Nikolai Trusov's tale
Stage 11 of the Giro d'Italia ended in what the Italians call a 'maxi-caduta'. Rider after rider came down on the wet and slick pavement over the finish line. The first of the riders to hit the deck was Russian Nikolai Trusov (Tinkoff Credit Systems), who achieved his best result so far in the Giro but did so on while sliding on his backside over the line.
"The rain started just before Pinerolo," explained the 21 year-old to Tinkoff's Press Officer Sergey Kurdyukov. "It would have been better if it showered cats and dogs; the drizzle is the worst ... as the road turns into a skating rink.
"The speed was as high as ever, though, and the attackers were brought back, including [teammate] Ignatiev three kilometres to go. Elio Aggiano gave me a good lead-out, but I found myself at the front a trifle early. I then started to search for a hole but all the doors were closed. I just freewheeled across the line when the front wheel slipped on the wide finish line, and before I knew it I was sliding on my bottom."
The crash also involved World Champion Paolo Bettini. The Italian was the second rider to lose control of his bike.
"Paolo Bettini bumped into me, and then it seemed like every second rider fell. Each of them crashed all by himself, thank god.
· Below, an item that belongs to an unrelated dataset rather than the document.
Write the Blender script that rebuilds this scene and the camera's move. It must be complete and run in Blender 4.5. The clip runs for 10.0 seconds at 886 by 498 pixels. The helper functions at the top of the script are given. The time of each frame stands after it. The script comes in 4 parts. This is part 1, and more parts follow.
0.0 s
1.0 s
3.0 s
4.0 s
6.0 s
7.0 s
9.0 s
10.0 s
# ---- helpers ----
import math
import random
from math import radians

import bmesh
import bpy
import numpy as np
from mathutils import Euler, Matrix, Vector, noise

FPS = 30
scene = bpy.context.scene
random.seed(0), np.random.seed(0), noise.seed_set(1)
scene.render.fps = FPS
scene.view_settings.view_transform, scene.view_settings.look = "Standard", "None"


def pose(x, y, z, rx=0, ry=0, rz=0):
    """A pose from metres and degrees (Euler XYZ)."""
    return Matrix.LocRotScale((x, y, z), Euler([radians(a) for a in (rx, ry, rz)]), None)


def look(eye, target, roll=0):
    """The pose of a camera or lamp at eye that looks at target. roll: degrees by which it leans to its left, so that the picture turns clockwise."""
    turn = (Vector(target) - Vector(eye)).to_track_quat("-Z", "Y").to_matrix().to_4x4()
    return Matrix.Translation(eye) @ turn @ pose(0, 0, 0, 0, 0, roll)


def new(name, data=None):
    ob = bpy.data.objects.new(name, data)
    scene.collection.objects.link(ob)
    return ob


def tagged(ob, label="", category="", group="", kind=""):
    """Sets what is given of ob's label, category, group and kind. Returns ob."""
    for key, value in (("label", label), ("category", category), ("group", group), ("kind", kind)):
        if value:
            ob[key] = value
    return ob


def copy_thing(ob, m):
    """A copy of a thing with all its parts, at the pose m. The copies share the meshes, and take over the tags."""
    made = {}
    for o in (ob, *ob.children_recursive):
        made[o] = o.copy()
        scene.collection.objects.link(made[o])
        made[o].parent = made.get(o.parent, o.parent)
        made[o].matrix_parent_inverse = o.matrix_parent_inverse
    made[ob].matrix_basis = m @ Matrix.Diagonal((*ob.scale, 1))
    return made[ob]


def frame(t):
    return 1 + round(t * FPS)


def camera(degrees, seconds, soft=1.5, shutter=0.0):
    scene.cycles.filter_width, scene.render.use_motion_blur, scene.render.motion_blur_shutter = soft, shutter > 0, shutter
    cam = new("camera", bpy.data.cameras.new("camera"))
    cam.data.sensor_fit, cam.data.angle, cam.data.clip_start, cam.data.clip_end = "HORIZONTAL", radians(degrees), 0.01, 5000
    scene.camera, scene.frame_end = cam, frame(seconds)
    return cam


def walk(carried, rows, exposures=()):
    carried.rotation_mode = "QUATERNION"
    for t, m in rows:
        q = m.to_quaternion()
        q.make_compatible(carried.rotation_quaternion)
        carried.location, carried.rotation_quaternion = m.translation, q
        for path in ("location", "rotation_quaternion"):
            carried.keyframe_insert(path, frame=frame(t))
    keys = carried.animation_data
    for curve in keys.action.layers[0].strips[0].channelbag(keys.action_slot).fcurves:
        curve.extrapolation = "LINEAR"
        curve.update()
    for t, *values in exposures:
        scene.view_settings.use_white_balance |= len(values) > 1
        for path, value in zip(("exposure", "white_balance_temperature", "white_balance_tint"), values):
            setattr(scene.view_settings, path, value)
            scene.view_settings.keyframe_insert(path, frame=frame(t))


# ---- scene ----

They just tried to brake but there was plenty of fresh paint on the tarmac. As far as I saw, no one got into serious trouble.
"I'm pretty philosophical about my grazes; it's a part of the job. Our leader Evgeni Petrov also fell, he says it won't influence his performance either. Mechanics had to change almost half of the components on my bike, but the frame and fork are OK."
The young Russian, in his fourth year as a professional, is worried about the coming mountain stages.
Stage 12, from Scalenghe to Briançon, will be "the hardest mountain stage I've ever ridden. Normally on a training ride I never get higher than 1500 metres, in some races in Spain we rode passes above 2000 metres, but you can't compare a 2.2 stage race to the Giro, they are worlds apart in terms of speed and competition. On the other hand I'm comfortable with the altitude, judging from my track experience in Mexico.
"Frankly speaking, I was afraid of the Giro before the start as I thought it would be 20 Tours of Flanders (my horrifying ProTour debut race). It turned out the Giro is slightly less wild. The more I come to terms with the Giro, the stronger I feel. Perhaps getting to Milan is not just a daydream of mine."
Re-live stage 11 by reading Cyclingnews' live report.
Wiesenhof stops sponsorship at end of year
Team Wiesenhof will have to look for a new title sponsor. The sponsor firm Gruppe Wiesenhof announced Thursday that it would end its engagement as of the end of this year.
"The current conditions and developments in professional cycling have brought us to this step," said Peter Wesjohann, a member of the company's board of directors.
Wiesenhof is a Professional Continental team. The company has sponsored various teams since 2001, mostly amateur and junior teams.
"It wasn't an easy decision, especially since there is a great spirit on the current Wiesenhof-Felt team, and they have done good work. We would like to thank our riders and the management. The decision not to extend our contract which expires December 31, 2007, has nothing to do with the team management or riders in any way, but only with the current situation in professional cycling."